You can't think of us like exact the same as a small molecule because this is a cake that's
never done. I mean, you don't like put it in the oven set a timer here a ding and call it a day.
I mean, you're constantly tuning and personalizing based on four pillars. This is a beautiful,
part about getting the data back in. I mean, we now have 24 million weight readings, you know,
all very structured out to more than three years that we can use as the primary endpoint to see what
for that person is working. And we think of personalization as, A, what you tell us on the way in,
so, you know, collecting input, you know, asking, B, what your behaviors indicate in the program.
Did you come in saying you loved comedies and you're only watching horror movies, right?
See what your demographics are like, and, you know, based on our data, what that means you'll
have going for you or against you.

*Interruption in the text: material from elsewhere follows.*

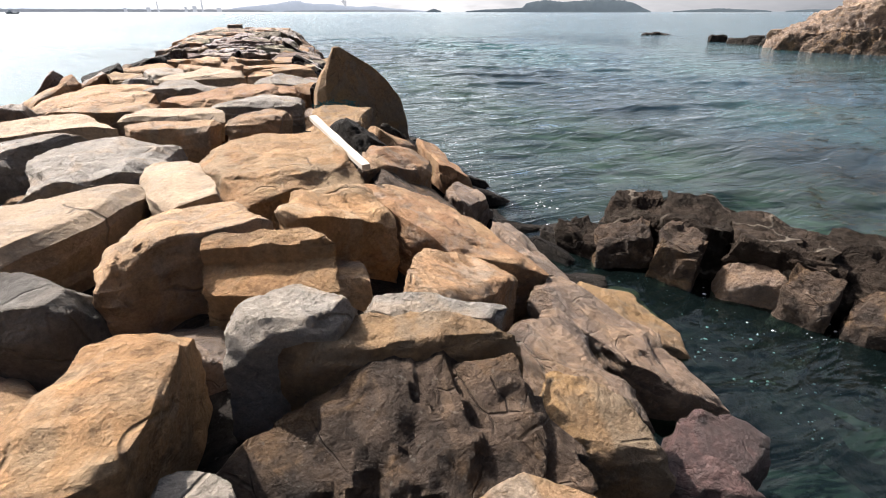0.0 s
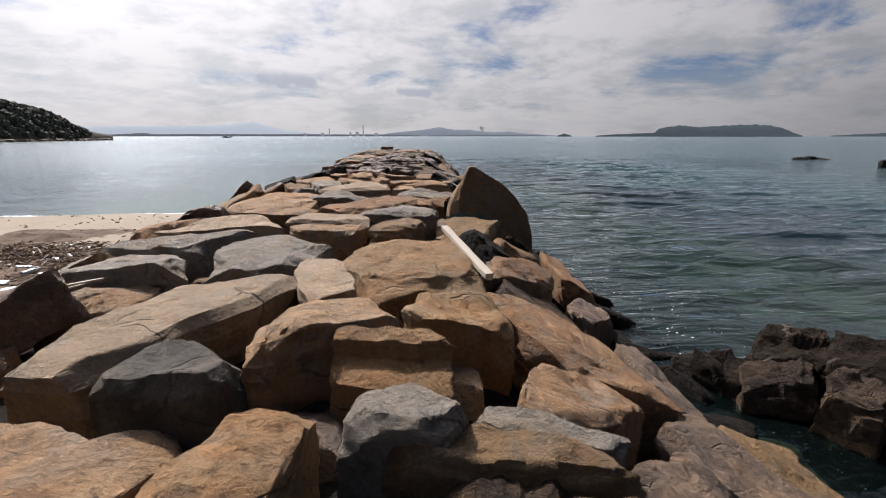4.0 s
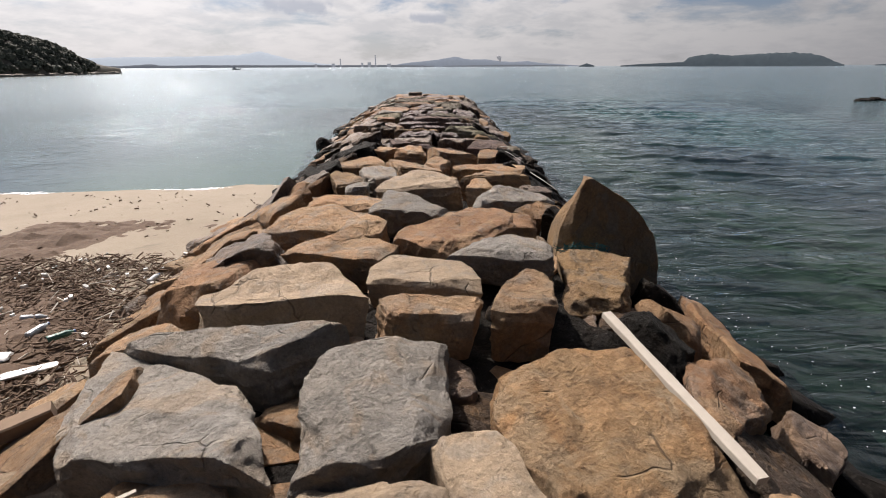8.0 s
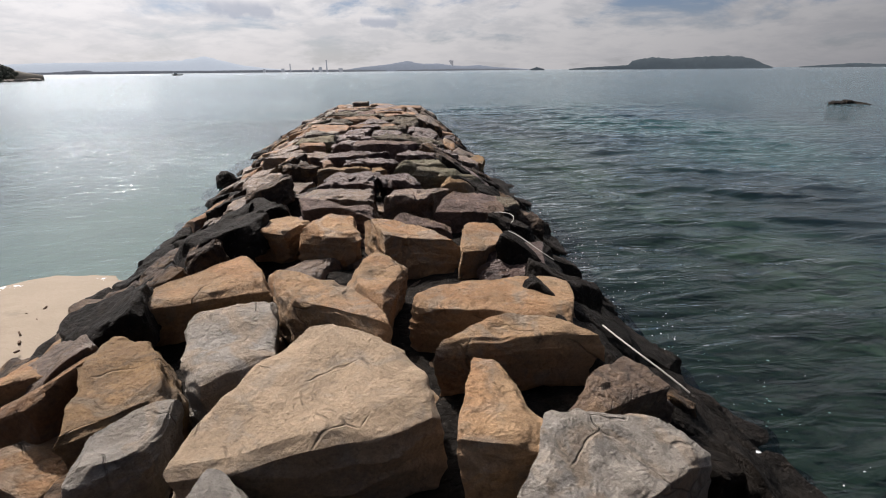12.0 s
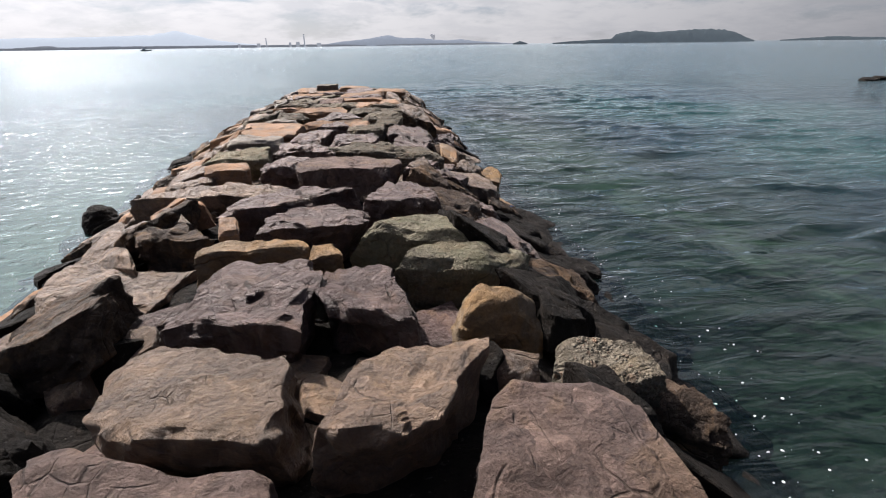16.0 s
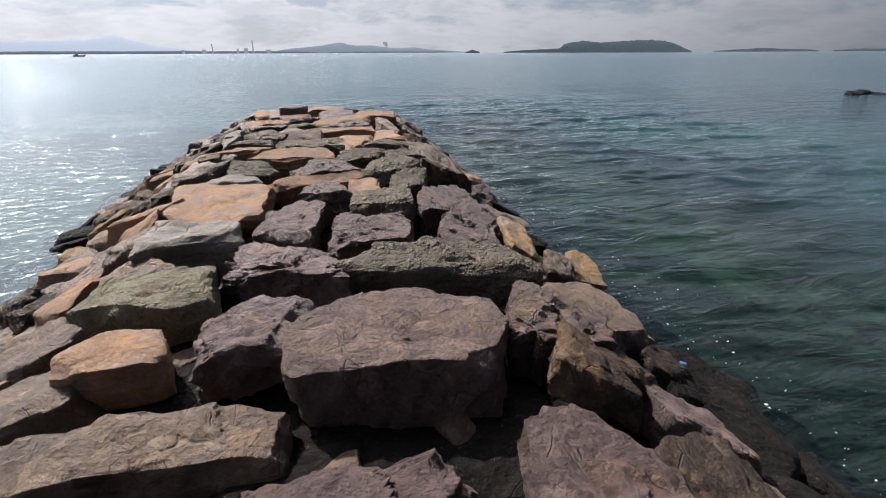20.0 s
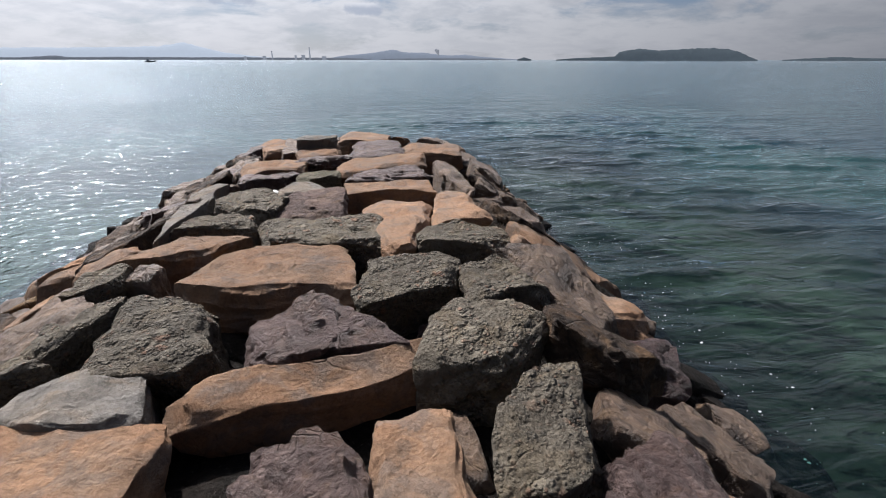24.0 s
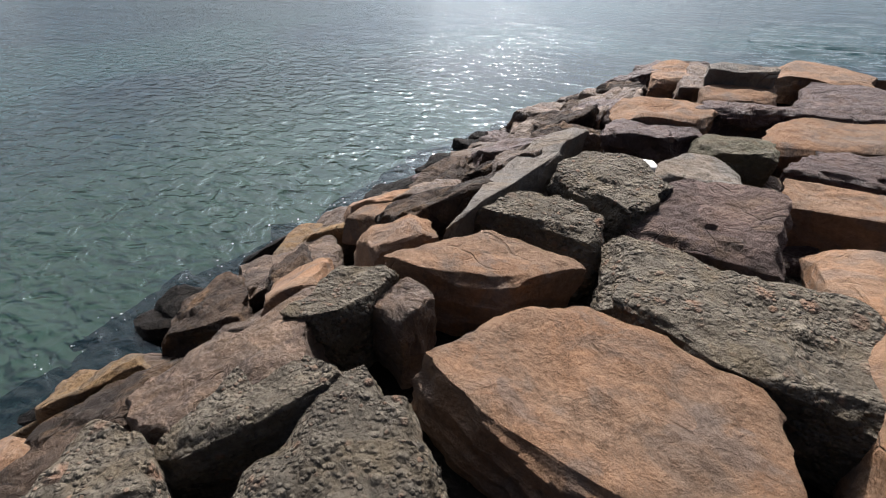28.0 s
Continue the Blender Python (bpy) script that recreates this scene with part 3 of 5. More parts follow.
tint = mix(t_, ramp(t_, noise_tex(t_, co_, 0.10, 5.0, 0.6, 0.8), 0.40, 0.62), (0.010, 0.024, 0.032), (0.018, 0.045, 0.045))
xy_ = t_.nodes.new("ShaderNodeSeparateXYZ")
join(t_, co_, xy_.inputs[0])
wander = math_node(t_, "ADD", xy_.outputs[0], math_node(t_, "MULTIPLY", math_node(t_, "SUBTRACT", noise_tex(t_, co_, 0.22, 4.0, 0.55), 0.5), 9.0))
shoal = math_node(t_, "MULTIPLY", ramp(t_, xy_.outputs[0], 0.0, 1.0), math_node(t_, "SUBTRACT", 1.0, ramp(t_, wander, 5.5, 10.5)))
shoal = math_node(t_, "MULTIPLY", shoal, math_node(t_, "SUBTRACT", 1.0, ramp(t_, xy_.outputs[1], 33.0, 37.0)))
tint = mix(t_, shoal, tint, (0.004, 0.008, 0.008))
# Far water lighter and bluer: part of the sky's reflection put into the tint.
tint = mix(t_, ramp(t_, off_.outputs["Value"], 12.0, 60.0), tint, (0.020, 0.044, 0.056))
join(t_, tint, deep.inputs["Color"])
under = node(t_, "ShaderNodeMixShader", {"Fac": 0.4})
join(t_, clear.outputs[0], under.inputs[1])
join(t_, deep.outputs[0], under.inputs[2])
gloss = node(t_, "ShaderNodeBsdfGlossy", {"Roughness": 0.12, "Color": (0.90, 0.97, 1, 1)})
join(t_, bp.outputs[0], gloss.inputs["Normal"])
fres = node(t_, "ShaderNodeFresnel", {"IOR": 1.34})
join(t_, bp.outputs[0], fres.inputs["Normal"])
windy = ramp(t_, off_.outputs["Value"], 12.0, 60.0)
join(t_, math_node(t_, "ADD", math_node(t_, "ADD", math_node(t_, "MULTIPLY", windy, 0.10), math_node(t_, "MULTIPLY", lee, 0.07)), 0.03), gloss.inputs["Roughness"])
away_ = math_node(t_, "MAXIMUM", ramp(t_, math_node(t_, "ABSOLUTE", wander), 6.0, 16.0), ramp(t_, side_.outputs[1], 35.0, 42.0))
join(t_, math_node(t_, "ADD", math_node(t_, "MULTIPLY", away_, 0.7), 0.3), under.inputs["Fac"])
top = t_.nodes.new("ShaderNodeMixShader")
join(t_, math_node(t_, "MULTIPLY", fres.outputs[0], math_node(t_, "SUBTRACT", 1.0, math_node(t_, "MULTIPLY", windy, 0.02))), top.inputs["Fac"])
join(t_, under.outputs[0], top.inputs[1])
join(t_, gloss.outputs[0], top.inputs[2])
join(t_, top.outputs[0], out_.inputs[0])


def spread_axis(lo, hi, step, far):
    """Even steps from lo to hi, growing outwards to far on either side."""
    mid = list(np.arange(lo, hi + step / 2, step))
    out, d = [], step
    while d < far:
        d *= 1.22
        out.append(d)
    return np.array([lo - v for v in out[::-1]] + mid + [hi + v for v in out])


wx_ = spread_axis(-13, 16, 0.11, 4300)
wy_ = spread_axis(-2, 44, 0.11, 4300)
X, Y = np.meshgrid(wx_, wy_)
flat = np.stack([X.ravel(), Y.ravel()], 1)
reach = np.maximum(np.maximum(flat[:, 0] - 16, -13 - flat[:, 0]), np.maximum(flat[:, 1] - 44, -2 - flat[:, 1]))
calm = np.clip(1 - reach / 10, 0, 1)


def ripples(turn, sx, sy, seed, octaves):
    c, s_ = math.cos(radians(turn)), math.sin(radians(turn))
    q = np.stack([(flat[:, 0] * c + flat[:, 1] * s_) * sx, (flat[:, 1] * c - flat[:, 0] * s_) * sy, np.zeros(len(flat))], 1)
    q[:, 1] += 0.7 * lattice(q * 0.6 + 3, seed + 50)
    return fractal(q, seed, octaves, 0.5)


Z = (0.07 * ripples(-16, 0.45, 1.5, 61, 2) + 0.034 * ripples(12, 1.1, 3.0, 67, 2)) * calm
Z *= 0.35 + 0.65 * smooth(0.0, 2.5, np.maximum(flat[:, 0] - 3.2, np.maximum(-4.2 - flat[:, 0], flat[:, 1] - 34)))
Z *= np.where(flat[:, 0] < 0, 0.10, 1.0)
si = np.arange(len(flat)).reshape(X.shape)
sf = np.stack([si[:-1, :-1].ravel(), si[:-1, 1:].ravel(), si[1:, 1:].ravel(), si[1:, :-1].ravel()], 1)
ob = mesh_object("water", np.c_[flat, Z], sf, m_sea, sharp=180)
tagged(ob, "clear green sea with small wind ripples, shallow over sand", "sea", kind="structure")

# ---- core of the breakwater: rubble sheet, shade of the gaps put into its near-black ----
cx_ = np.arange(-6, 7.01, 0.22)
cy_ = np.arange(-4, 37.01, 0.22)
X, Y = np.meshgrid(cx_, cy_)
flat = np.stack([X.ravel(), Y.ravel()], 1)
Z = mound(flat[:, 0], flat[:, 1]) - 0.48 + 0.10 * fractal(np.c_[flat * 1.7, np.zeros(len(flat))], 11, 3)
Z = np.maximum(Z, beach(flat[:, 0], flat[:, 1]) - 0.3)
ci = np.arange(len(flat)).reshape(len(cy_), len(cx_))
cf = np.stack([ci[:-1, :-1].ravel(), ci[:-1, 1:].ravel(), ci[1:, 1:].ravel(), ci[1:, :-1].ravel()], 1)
tagged(mesh_object("breakwater_core", np.c_[flat, Z], cf, STONE["black"]), "rubble core between the armour rocks, gap shade put into its near-black", "rubble", kind="structure")

# ---- armour rocks ----
LABELS = {
    "tan": "tan sandstone block with a flat sunlit top", "gold": "golden orange sandstone block with a grainy face", "pale": "pale sandstone slab with thin cracks", "grey": "grey sandstone block with tan flanks",
    "rose": "pinkish brown sandstone block with smooth faces", "rust": "rust-brown stained sandstone block", "ochre": "rough ochre boulder with a grainy face", "brown": "layered brown rock with split faces",
    "dark": "dark weathered rock with broken faces", "purple": "purple-brown volcanic rock with ridged layers", "slab": "flat-topped purple-grey block with cracks",
    "slate": "smooth dark grey block with a flat top", "red": "dark red-brown rock low on the slope", "moss": "greenish lichen-covered rough rock", "conglo": "grey conglomerate boulder full of pebbles",
    "black": "black wet rock at the waterline", "crust": "brown barnacle-crusted outcrop rock standing in the sea"}
PLACED = []
count = [0]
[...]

And then fourth, we're at clinically, right? You know,
do you have pre-diabetes and hypertension? Do you have, you know, early type 2,
no lipid risk, but you're on the bad trajectory for pressures, right? So some examples of that,
you know, we have a low literacy curriculum. Or if we find on the way in, you're reading levels
a bit lower, we'll deploy that. We have different coaching protocols for our coaches based on,
you know, certain demographic considerations. So it's all these elements that are designed to create
a good outcome in a population. I mean, we're right now doing a big clinical trial in the
safety net Medicaid space. And, you know, thus far, you know, the outcomes are quite comparable to book
a business. I mean, in large part due to this personalization. So personalization, just not in
demographics, but, you know, on behaviors this time. Well, thanks so much for coming.